Inferring variation in the meaning of political terms over time

COLLABORATORS: Dr Chico Camargo, CEMPS, University of Exeter, affiliated academic at IDSAI, Co-I: Dr Barbara McGillivray, Turing Research Fellow, The Alan Turing Institute, Senior Research
IDSAI Research Fellow: Dr Bertrand Nortier
 
Description: Language is an important force shaping politics and guiding collective sensemaking. This is evident with the rise of terms such as "gender pay gap", "Brexit" even "lockdown". In this context, lexical semantic change, i.e. the change in meaning of words, is fast, wide, and weaponised. This makes it pressing to ask: can we detect and measure how meanings change or persist in certain communities? Can we track lexical semantic change at scale, in real time?

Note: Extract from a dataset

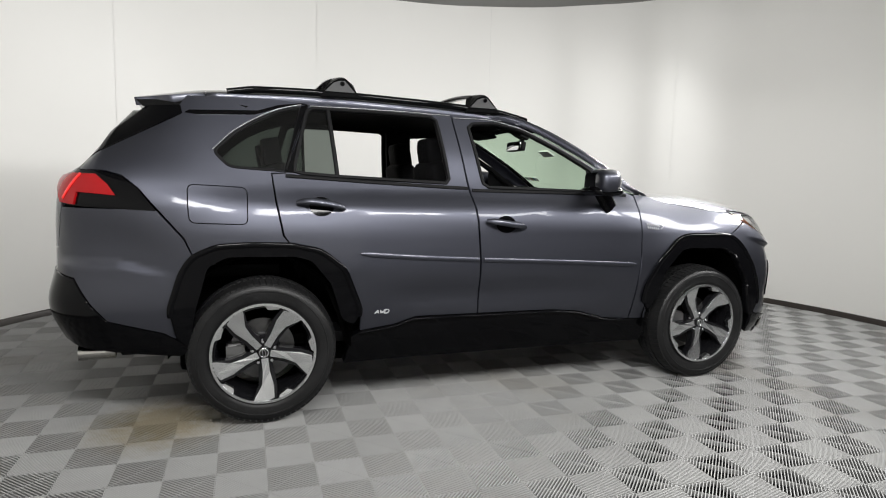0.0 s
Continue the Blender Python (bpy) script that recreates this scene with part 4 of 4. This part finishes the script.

This project will develop new data science methods to track the semantic change of political terms. It will combine tools from natural language processing, machine learning, and network science, to make "socially aware" computational models of lexical semantic change. We will do so by extending methods of semantic change detection based on word embeddings, as well as token and sense embeddings, applying them to a series of political terms present in debates in the UK Parliament over the last decade, and incorporating metadata on party affiliation, debate topic, and debate participants, to reveal how word meanings were shared – and built – across different parties and debates. As such, this project will enable us to measure the dynamics of semantic divergence and convergence, as well as coordinated behaviour in the UK Parliament.